Le problème quand on lit énormément de livres dans un genre particulier c'est qu'il arrive un moment où on connait et reconnaît certains arcs narratifs rien qu'à la lecture de la quatrième de couverture, ou très en avance dans l'ouvrage. Ou que l'on croit reconnaître les arcs narratifs, ce qui si on se trompe, peut nous apporter une très bonne surprise à la lecture mais peut aussi risquer de nous faire passer à côté d'une chouette histoire. C'est ce qu'il a failli se passer avec
P.S. tu me manques que je ne voulais pas lire, pensant savoir d'avance ce qui allait se passer.
Juliet a toujours entretenu une importante correspondante avec sa mère, photographe de guerre. Une habitude qu'elle n'arrive pas à perdre même depuis la mort brutale de sa maman. Juliet continue donc d'écrire et de déposer ses lettres sur la tombe bien que celles-ci restent sans réponse. Jusqu'au jour où Declan trouve une des lettres en effectuant ses travaux d'intérêts généraux et est bouleversé par ce qu'il y lit au point de répondre. Commence alors une correspondance entre deux inconnus qui ne le sont finalement pas tant que ça.
J'ai vraiment passé un très joli moment de lecture avec ce roman qui n'était pas du tout ce que je croyais.
Brigid Kemmerer refuse et évite certains écueils, notamment narratifs, rendant son roman à la fois douloureusement réaliste mais également juste et sans fioritures ou rebondissements exagérés qui seraient venus alourdir un récit qui se suffit à lui-même. Notamment parce qu'il est porté par des personnages très forts.
On est touché par la détresse et la douleur de Juliet, par ce trou béant qu'a laissé en elle la mort de sa mère qu'elle idolâtrait littéralement. On est ému de la voir petit à petit reprendre goût à la vie, apprendre à vivre avec ce vide, se remettre à faire des choses de son âge et à pratiquer sa passion pour la photographie.
On n'est également pas insensible à la colère sourde que Declan porte en lui, une colère créée par une culpabilité qui n'est pas la sienne et qu'il porte aussi, par l'absence de dialogue avec ses proches, par son chagrin dont il ne sait pas quoi faire et qui lui colle à la peau. Lui aussi se révèle sous nos yeux sensible, généreux, blessé. Une nouvelle fois l'autrice s'évite et nous évite le cliché du bad boy au passé sombre qui s'en prend à tout le monde parce qu'il souffre, ce qui ne rend le personnage que plus attachant.
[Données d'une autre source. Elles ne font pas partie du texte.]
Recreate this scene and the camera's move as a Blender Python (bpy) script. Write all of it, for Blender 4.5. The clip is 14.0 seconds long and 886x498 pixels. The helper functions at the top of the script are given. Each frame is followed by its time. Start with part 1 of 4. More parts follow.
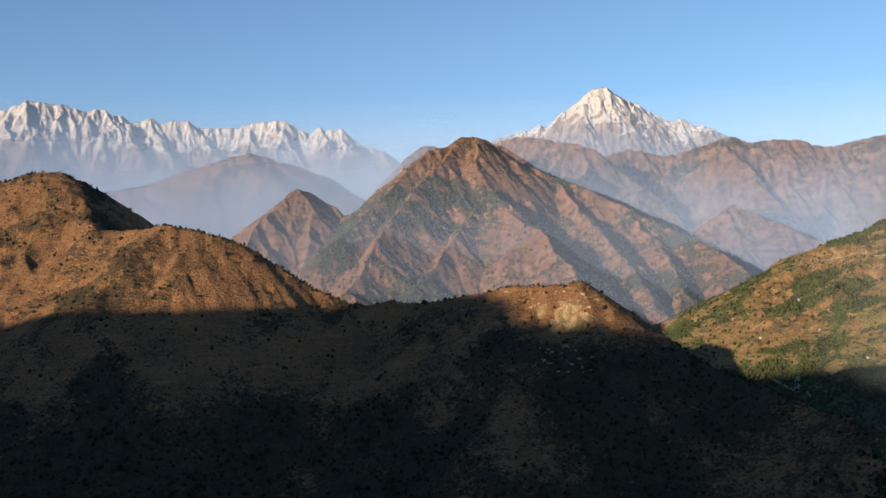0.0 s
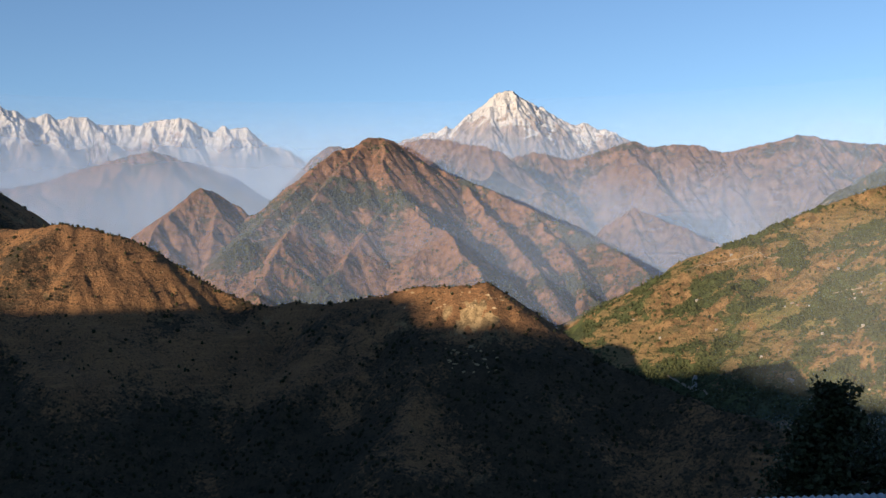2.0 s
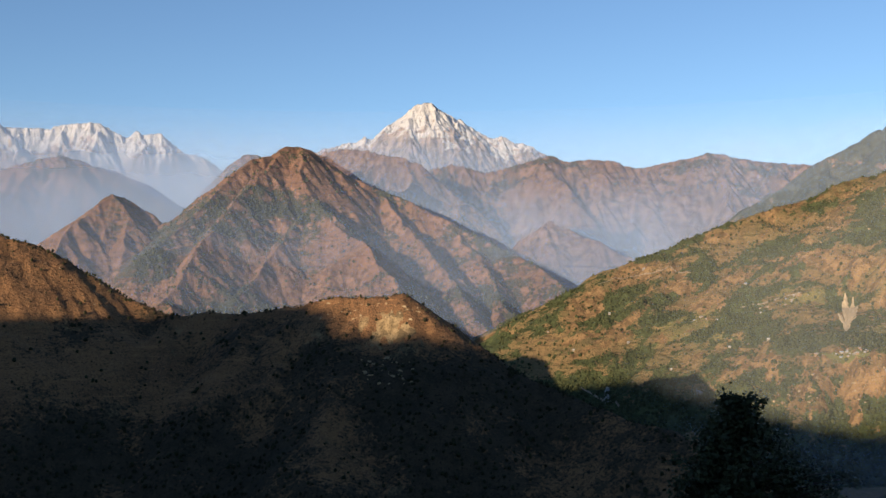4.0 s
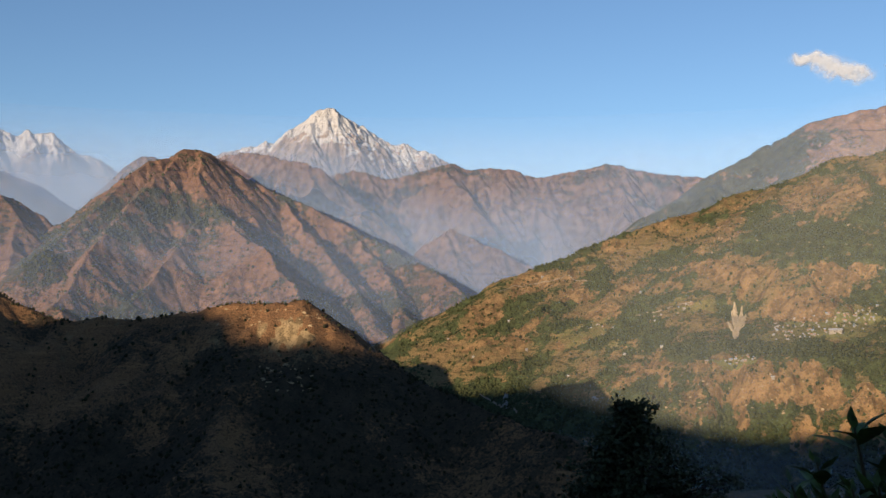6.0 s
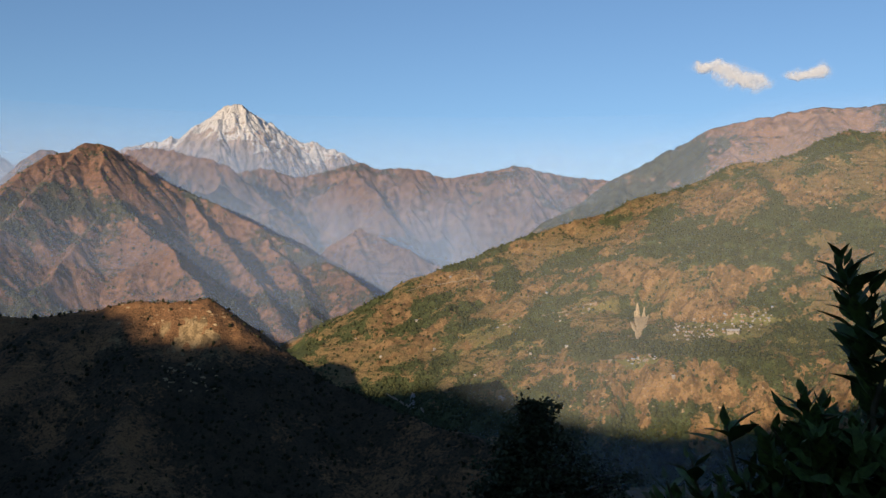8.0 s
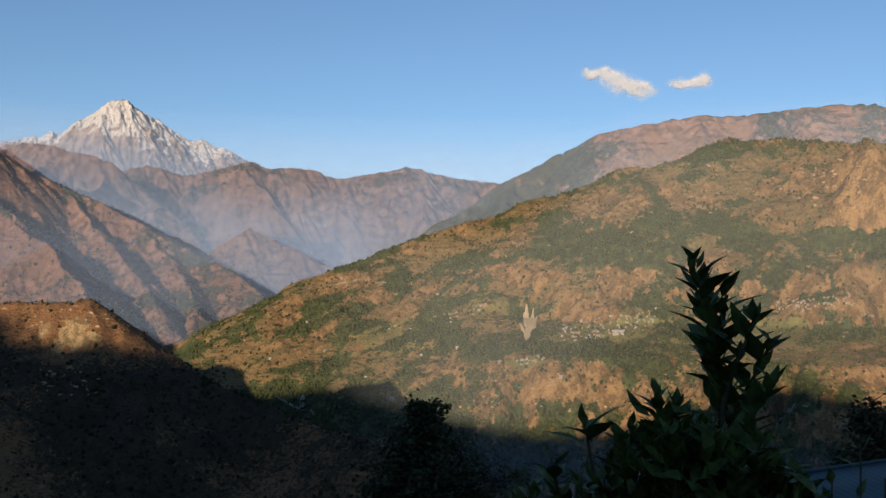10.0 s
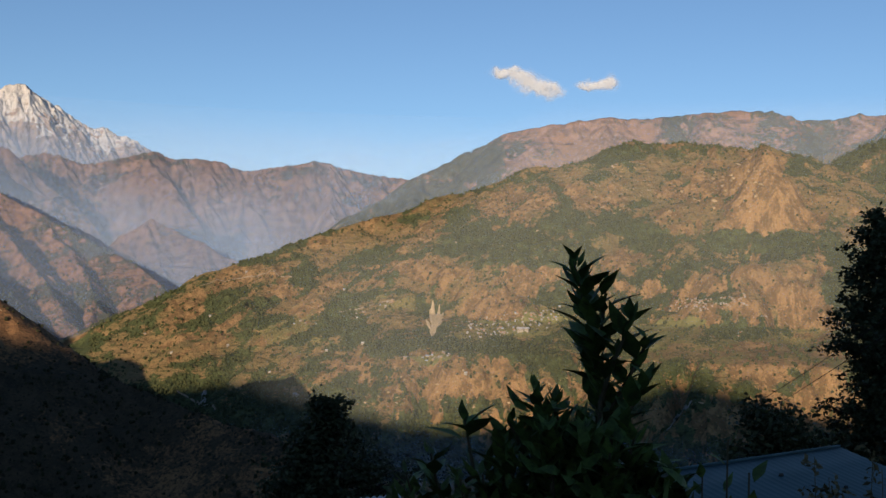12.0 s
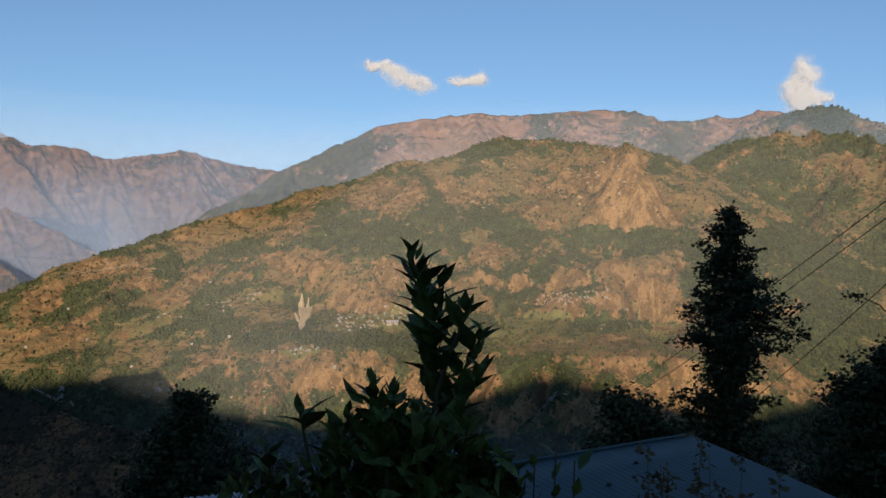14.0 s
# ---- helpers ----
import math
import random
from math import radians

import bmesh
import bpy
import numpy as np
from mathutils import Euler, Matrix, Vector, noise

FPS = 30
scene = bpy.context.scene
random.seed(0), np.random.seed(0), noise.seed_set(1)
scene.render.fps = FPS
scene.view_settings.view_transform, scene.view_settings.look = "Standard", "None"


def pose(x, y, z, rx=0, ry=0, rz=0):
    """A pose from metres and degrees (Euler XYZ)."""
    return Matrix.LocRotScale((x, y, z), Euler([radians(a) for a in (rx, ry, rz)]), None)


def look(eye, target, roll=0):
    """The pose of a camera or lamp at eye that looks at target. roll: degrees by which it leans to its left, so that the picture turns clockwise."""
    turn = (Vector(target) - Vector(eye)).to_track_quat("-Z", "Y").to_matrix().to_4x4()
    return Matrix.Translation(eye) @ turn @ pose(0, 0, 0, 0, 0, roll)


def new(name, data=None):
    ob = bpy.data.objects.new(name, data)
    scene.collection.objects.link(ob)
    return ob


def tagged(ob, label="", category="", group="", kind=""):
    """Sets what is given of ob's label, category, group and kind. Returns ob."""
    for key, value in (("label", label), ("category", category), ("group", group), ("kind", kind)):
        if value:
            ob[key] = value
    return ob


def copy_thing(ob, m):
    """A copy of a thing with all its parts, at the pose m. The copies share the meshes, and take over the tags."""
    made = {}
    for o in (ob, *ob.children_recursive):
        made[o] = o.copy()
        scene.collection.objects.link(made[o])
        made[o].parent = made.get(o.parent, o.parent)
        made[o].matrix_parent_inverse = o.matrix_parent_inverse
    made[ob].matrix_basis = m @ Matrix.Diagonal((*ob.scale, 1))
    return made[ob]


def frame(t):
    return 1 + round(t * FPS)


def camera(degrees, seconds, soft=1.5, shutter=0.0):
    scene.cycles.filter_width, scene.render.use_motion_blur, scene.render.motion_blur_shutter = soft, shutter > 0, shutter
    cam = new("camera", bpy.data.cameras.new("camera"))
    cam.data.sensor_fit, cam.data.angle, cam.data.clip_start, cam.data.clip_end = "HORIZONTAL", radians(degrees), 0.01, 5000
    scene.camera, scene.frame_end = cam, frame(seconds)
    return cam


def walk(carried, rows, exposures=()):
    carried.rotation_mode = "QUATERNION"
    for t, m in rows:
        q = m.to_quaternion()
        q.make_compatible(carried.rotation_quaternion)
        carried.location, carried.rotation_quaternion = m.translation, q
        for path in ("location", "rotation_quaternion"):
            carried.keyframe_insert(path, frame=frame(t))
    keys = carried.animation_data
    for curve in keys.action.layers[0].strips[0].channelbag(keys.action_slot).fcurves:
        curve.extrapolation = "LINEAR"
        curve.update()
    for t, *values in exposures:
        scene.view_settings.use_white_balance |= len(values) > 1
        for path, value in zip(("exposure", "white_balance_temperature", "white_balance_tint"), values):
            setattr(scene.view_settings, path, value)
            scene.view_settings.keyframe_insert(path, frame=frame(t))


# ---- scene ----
# ---------------------------------------------------------------- camera
# a slow pan to the right at arm's length: heading, tilt and lean in degrees
REACH = 0.6
PAN = (
    (0.0, 0.009, 1.666, -1.219), (0.5, 1.142, 1.699, -1.165), (1.0, 2.354, 1.642, -1.131), (1.5, 3.929, 1.559, -1.1),
    (2.0, 5.283, 1.612, -1.127), (2.5, 6.463, 1.685, -1.111), (3.0, 7.669, 1.908, -0.956), (5.5, 13.851, 2.487, -0.138),
    (6.0, 15.521, 2.525, -0.118), (6.5, 17.238, 2.454, 0.02), (7.0, 18.623, 2.337, 0.339), (7.5, 19.57, 2.405, 0.387),
    (8.0, 20.671, 2.511, 0.218), (10.5, 28.201, 2.584, 0.592), (11.0, 29.432, 2.53, 0.887), (11.5, 30.63, 2.439, 1.034),
    (12.0, 31.997, 2.448, 1.102), (12.5, 34.1, 2.446, 1.164), (13.0, 36.014, 2.35, 1.023), (13.5, 37.774, 2.264, 1.072),
    (14.0, 39.31, 2.222, 1.321))


def place(az, d, el):
    """The point at a bearing, a level distance and an elevation from the viewpoint."""
    a = radians(az)
    return Vector((d * math.sin(a), d * math.cos(a), d * math.tan(radians(el))))


def raised(az, d, el, lift):
    """As place(), with elevations drawn out a little from the level of the far valley."""
    return place(az, d, 0.7 + (el - 0.7) * lift)


def standpoint(az, el, roll):
    eye = place(az, REACH, 0)
    return look(eye, eye + place(az, 10, el), roll)


cam = camera(47.07, 14.0, soft=1.5)
walk(cam, [(t, standpoint(a, e, r)) for t, a, e, r in PAN], exposures=[(0.0, 0.97, 6650, 13), (3.0, 0.94, 6650, 13), (6.0, 0.7, 6650, 13), (7.0, 0.6, 6650, 13), (10.5, 0.61, 6650, 13), (14.0, 0.59, 6650, 13)])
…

Et puis il y a aussi les autres personnages. Ceux que l'on aime et ceux qu'on secourait bien pour leurs choix stupides. J'ai adoré le papa de Juliet, prêt à tout pour sa fille, Rev le meilleur ami de Declan qui est vraiment un amour et ses parents qui le sont tout autant, la prof de littérature de Declan qui contrairement aux autres voit au delà des apparences, le responsable de Declan au cimetière qui s'avère d'une aide véritable et d'une bienveillance à toute épreuve, le prof de photo de Juliet qui l'aide à passer une étape importante. Il y a aussi les autres : Alan le beau-père de Declan qui se comporte parfois comme un gros enfoiré, sa mère qui manque à son devoir, engluée dans son propre chagrin. Et bien sûr la mère de Juliet dont l'image idéalisée par sa fille se craquelle finalement au fur et à mesure de l'histoire.
Parce qu'en réalité c'est sur la thématique de l'apparence et des idées préconçues plus que sur le deuil que porte cette histoire.
Brigid Kemmerer nous encourage et encourage ses personnages à voir au delà des apparences, au delà du masque que les autres portent, du rôle qu'ils jouent pour découvrir qui ils sont vraiment. Elle nous rappelle également que les parents sont des êtres humains, faillibles, imparfaits, qui commettent des erreurs et qu'il ne sert à rien de les mettre sur un piédestal.
Une très jolie histoire qui n'est pas vraiment la romance dramatique à laquelle je m'attendais et finalement j'ai envie de dire que c'est tant mieux. Un roman dont l'histoire et les personnages m'ont cueilli au point qu'il me tarde à présent de découvrir le roman compagnon de celui-ci, dédié à Rev, le meilleur ami de Declan.